In the year since the deadline passed, The Imprint has published numerous stories focused both on state struggles and successes in implementation of this portion of the law. But we had never engaged in a comprehensive national review.
Of the 44 state departments of education that replied to our media requests, 33 stated that they had compiled assurances from every school district in their respective states that those districts had completed and implemented plans to transport foster youth to their school of origin as ESSA required.
Four states – Rhode Island, Illinois, Florida and Massachusetts – issued responses that indicate that the mandate to have transportation plans in place has not yet been met. In California, which failed to submit a response to this particular request, previous reporting has shown that implementation remains incomplete.
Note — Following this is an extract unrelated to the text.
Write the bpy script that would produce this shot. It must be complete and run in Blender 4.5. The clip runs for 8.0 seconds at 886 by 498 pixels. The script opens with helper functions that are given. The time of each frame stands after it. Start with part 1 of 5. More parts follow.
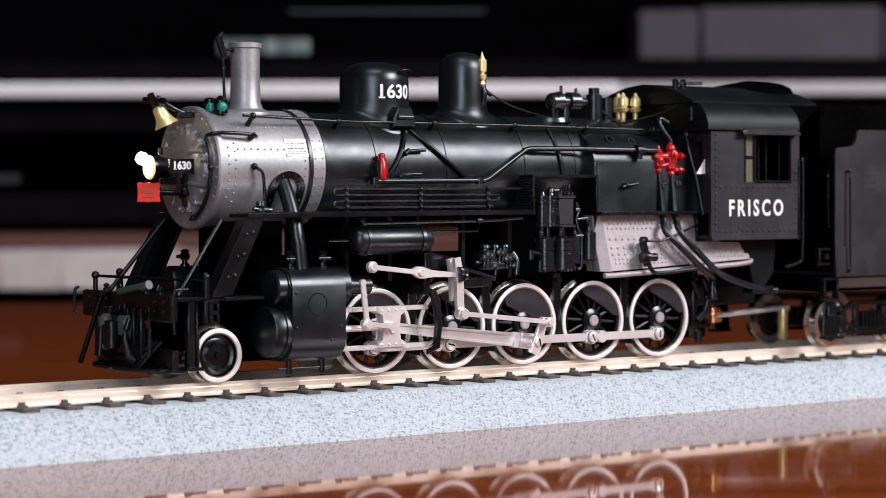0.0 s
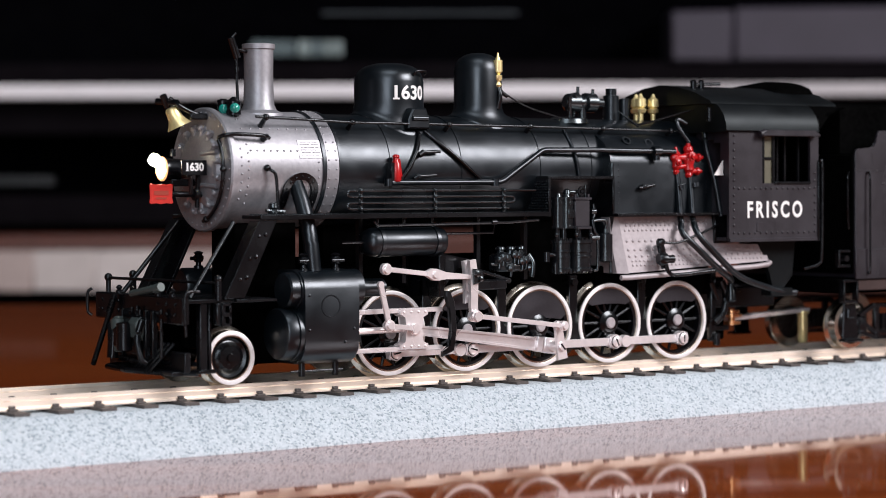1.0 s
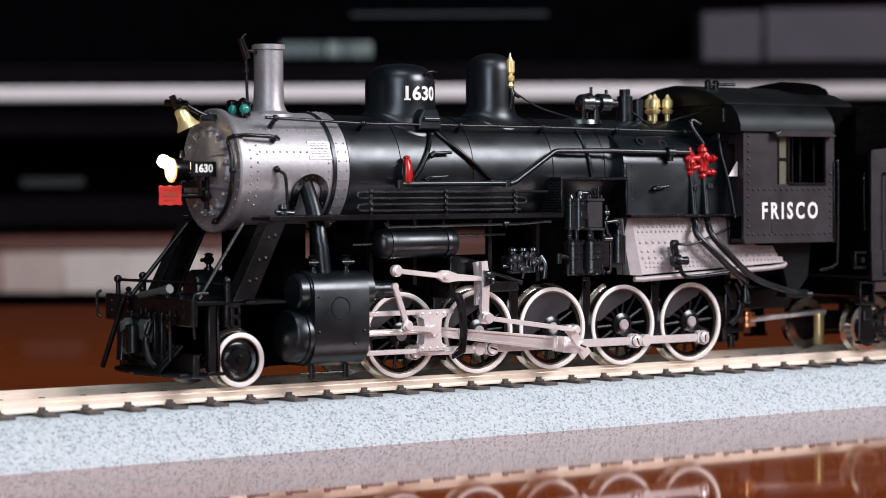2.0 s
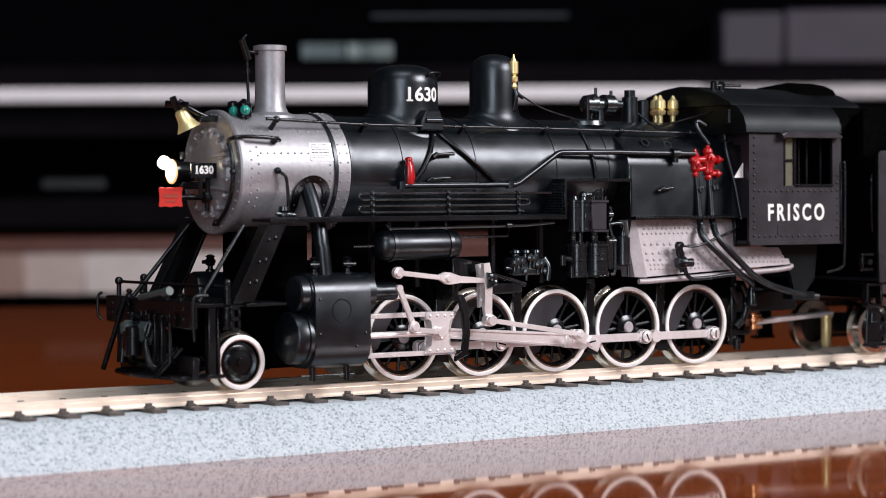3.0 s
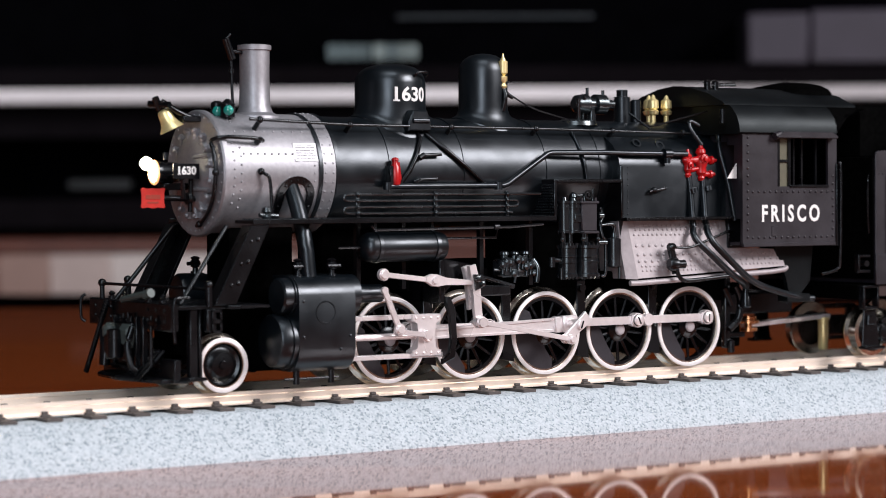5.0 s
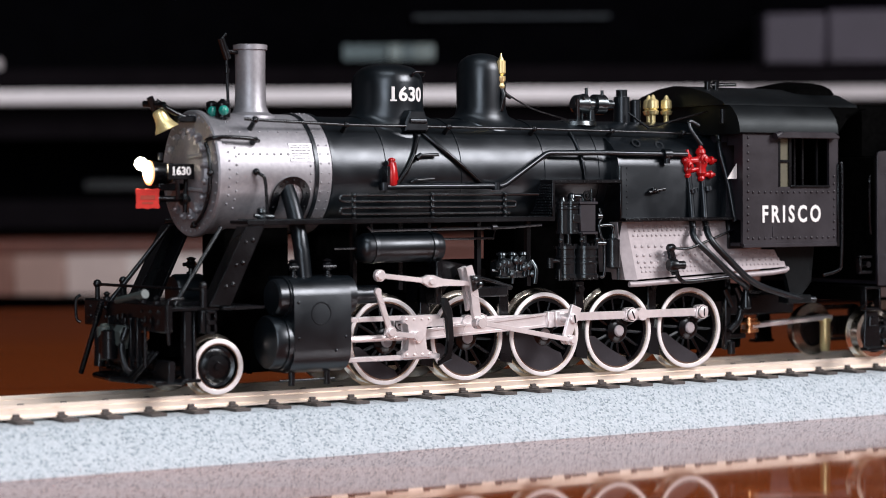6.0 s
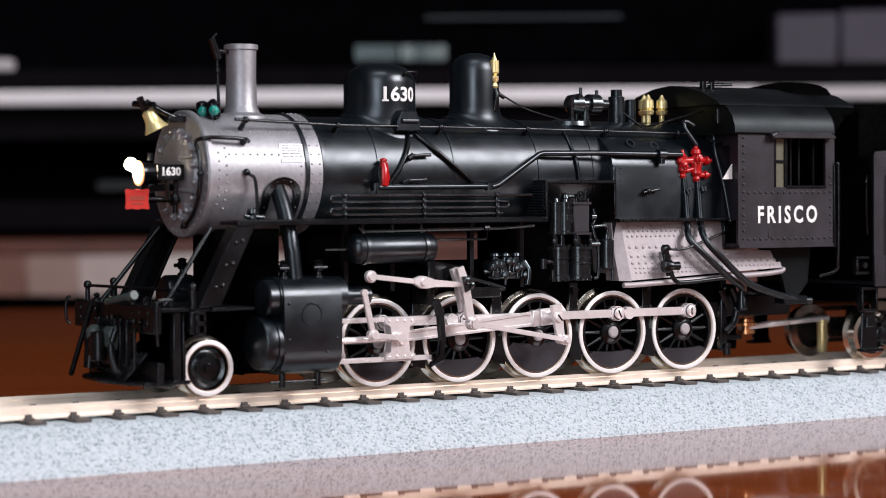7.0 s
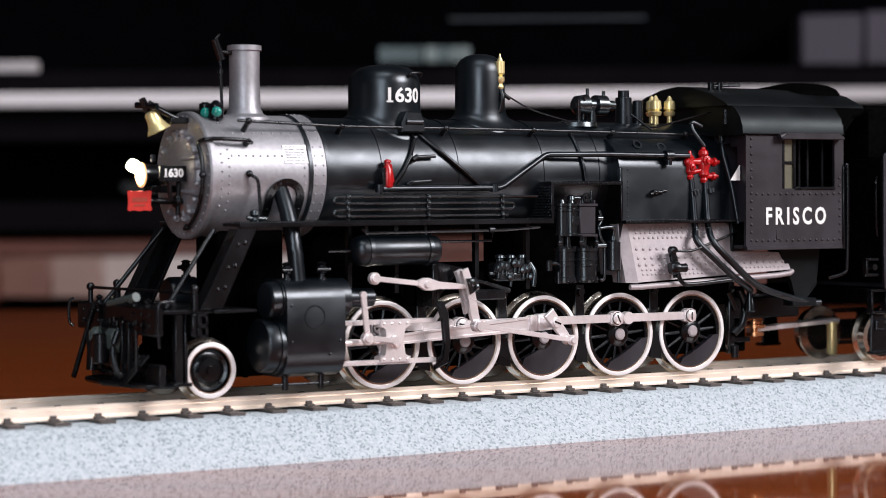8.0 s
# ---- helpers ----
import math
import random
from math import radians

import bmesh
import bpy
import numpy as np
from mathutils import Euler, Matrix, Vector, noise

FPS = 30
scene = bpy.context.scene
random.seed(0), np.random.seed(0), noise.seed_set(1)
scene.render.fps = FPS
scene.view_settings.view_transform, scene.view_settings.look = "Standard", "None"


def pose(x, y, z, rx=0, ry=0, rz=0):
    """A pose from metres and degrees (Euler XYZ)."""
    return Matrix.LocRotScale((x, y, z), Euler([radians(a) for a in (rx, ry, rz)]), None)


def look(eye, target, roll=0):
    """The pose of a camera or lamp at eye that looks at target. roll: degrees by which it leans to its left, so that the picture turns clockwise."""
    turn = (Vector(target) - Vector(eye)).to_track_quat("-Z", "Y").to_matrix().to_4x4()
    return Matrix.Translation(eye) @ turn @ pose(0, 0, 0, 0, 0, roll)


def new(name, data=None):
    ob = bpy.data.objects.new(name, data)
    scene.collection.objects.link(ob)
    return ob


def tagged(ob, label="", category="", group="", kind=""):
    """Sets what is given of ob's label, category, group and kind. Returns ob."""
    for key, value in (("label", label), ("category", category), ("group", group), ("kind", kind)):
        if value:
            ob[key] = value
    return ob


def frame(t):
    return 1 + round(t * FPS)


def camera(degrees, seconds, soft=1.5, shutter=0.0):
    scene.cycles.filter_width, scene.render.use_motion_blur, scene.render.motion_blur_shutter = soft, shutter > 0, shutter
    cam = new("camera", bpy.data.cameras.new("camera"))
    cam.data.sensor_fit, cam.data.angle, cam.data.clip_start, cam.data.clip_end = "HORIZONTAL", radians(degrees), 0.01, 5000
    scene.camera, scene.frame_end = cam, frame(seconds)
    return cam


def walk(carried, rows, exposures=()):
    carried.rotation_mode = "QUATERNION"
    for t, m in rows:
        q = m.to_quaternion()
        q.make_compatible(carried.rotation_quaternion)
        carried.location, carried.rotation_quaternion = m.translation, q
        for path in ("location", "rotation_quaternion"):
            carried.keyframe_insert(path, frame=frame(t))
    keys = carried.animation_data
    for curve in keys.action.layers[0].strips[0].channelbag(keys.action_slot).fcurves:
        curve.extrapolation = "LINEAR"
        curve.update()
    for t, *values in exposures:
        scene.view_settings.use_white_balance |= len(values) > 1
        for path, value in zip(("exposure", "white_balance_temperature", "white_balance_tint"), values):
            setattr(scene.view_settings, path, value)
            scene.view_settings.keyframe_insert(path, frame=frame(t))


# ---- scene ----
# ---- camera ----
EYE = (-0.2413, -0.3374, 0.0318)
TURNS = [  # seconds, degrees to the left of +y, degrees up, lean
    (0.0, -35.838, -1.472, -0.217), (0.5, -35.340, -1.452, -0.232), (1.0, -35.005, -1.431, -0.236),
    (1.5, -34.642, -1.418, -0.261), (3.0, -33.755, -1.358, -0.274), (3.5, -33.693, -1.357, -0.289),
    (4.0, -33.660, -1.364, -0.276), (4.5, -33.393, -1.348, -0.281), (6.0, -32.705, -1.323, -0.291),
    (6.5, -32.542, -1.306, -0.293), (7.0, -32.402, -1.311, -0.306), (7.5, -32.007, -1.294, -0.307),
    (8.0, -31.796, -1.272, -0.323)]
TRAVEL = [  # seconds, millimetres that the train has rolled towards -x
    (0.0, -13.27), (0.5, -10.95), (1.0, -9.32), (1.5, -7.42), (3.0, -1.78), (3.5, 0.0), (4.0, 1.83),
    (4.5, 4.14), (6.0, 10.02), (6.5, 12.0), (7.0, 14.01), (7.5, 16.14), (8.0, 17.88)]


def aimed(yaw, pitch, roll):
    a, b = radians(yaw), radians(pitch)
    way = Vector((-math.sin(a) * math.cos(b), math.cos(a) * math.cos(b), math.sin(b)))
    return look(EYE, Vector(EYE) + way, roll)


cam = camera(22.1, 8.0, soft=0.6)
cam.data.dof.use_dof = True
cam.data.dof.focus_distance = 0.398
cam.data.dof.aperture_fstop = 28.0
walk(cam, [(t, aimed(y, p, r)) for t, y, p, r in TURNS])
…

A bright spot is Los Angeles County, which, in November, contracted with a kid-friendly ride-sharing service to get foster kids to school.
Responses from Utah, Alaska, Kentucky, New York, Minnesota and Missouri suggest that while school districts have tried to live up to ESSA, the state agencies there could not definitively confirm that they were all doing so.
In all, about 162,000 foster youth, or 37 percent of the nearly 440,000 in foster care nationally, are living in states where compliance is murky at best. An additional 60,000 live in states that failed to respond to repeated requests for information.
50 Shades of Compliance
In December, The Imprint published a story about New York’s struggles to implement the law.
Despite the State Department of Education’s assertion that 98 percent of the state’s school districts had submitted assurances that they would come up with transportation plans, The Imprint’s reporting showed confusion regarding which system – education or foster care – was responsible for getting foster youth to school. The result: foster parents driving long distances and having to fight tooth and nail to be reimbursed for gas.
At the time, Kathleen McNaught, who directs the American Bar Association’s Legal Center for Foster Care and Education within the Center on Children and the Law, said that the “short” timeline to implement ESSA was bound to cause confusion.
“It’s a relatively new law, with big bureaucracies having to work together to coordinate policies, involving purse strings on all sides,” McNaught said. “That brings a lot of complexities.”
In other states, responses gathered suggest that the education departments there have much further to go than even New York.
After three requests directed at the transportation requirements under ESSA, a communications official with Illinois State Board of Education simply sidestepped the question.
“As of Dec. 6, 2017, 495 school districts have identified a foster care point of contact,” said the state board’s Jackie Mathews in an email.
Among ESSA’s foster care provisions was a requirement that state education agencies designate a foster care liaison in districts across the state. While Illinois’ response marks progress, there are a total of 852 school districts in the state, meaning it is 58 percent compliant with one part of the law.
In Florida, the Department of Education there isn’t even tracking whether its school districts are attempting to comply with the law.
“Unfortunately, districts do not report this data to the department,” wrote Audrey Walton, a press secretary with the Florida Department of Education. “I would suggest reaching out to districts individually.”
Massachusetts was frank in telling The Imprint that it had not met the Dec. 10, 2016 deadline to come up with and implement plans for transporting foster youth to their school of origin.
“Some districts are still working out cost-sharing agreements,” wrote Jacqueline Reis, a media relations coordinator for the state’s Department of Elementary and Secondary Education. “In the meantime, some students are getting rides from their foster family, their programs or a social worker.”
Despite the difficulties some states are facing, others, like Colorado, appear to be managing ESSA’s transportation requirements well.
Jeremy Meyer, the director of communications for the Colorado Department of Education, wrote that there have been no complaints “related to compliance with transportation.”
“For example, many counties have hired employees whose primary obligations are to facilitate best interest determinations and to coordinate with school districts,” Meyer wrote. “Counties are also seeking creative transportation solutions. The preferred modes of transportation are to utilize existing school bus routes or to reimburse caregivers for their mileage. When these options are not available, counties have done whatever it takes to ensure children and youth get to school, even occasionally having caseworkers provide transportation until other arrangements can be made.”
Oversight
Under ESSA, the federal Department of Education (ED) could restrict Title I funding to school districts that have failed to comply with the mandates. Title I is the department’s largest grant program, with President Donald Trump’s 2018 budget allotting $14.9 billion to assist low-income students.
When asked what ED would do to enforce ESSA given the wide variability in compliance, a communications official with the department sent The Imprint a lengthy statement describing the agency’s efforts to ensure compliance with ESSA’s foster care mandates.
But that official, who asked not to be named, did not suggest the agency would take any substantive action.
“At this time, the Department has no knowledge of that any state agencies are out of compliance with the educational stability provisions,” the statement read. “Moving forward the Department is committed to continuing to support state and district implementation efforts, and the Department is committed to ensuring the educational stability of foster youth.”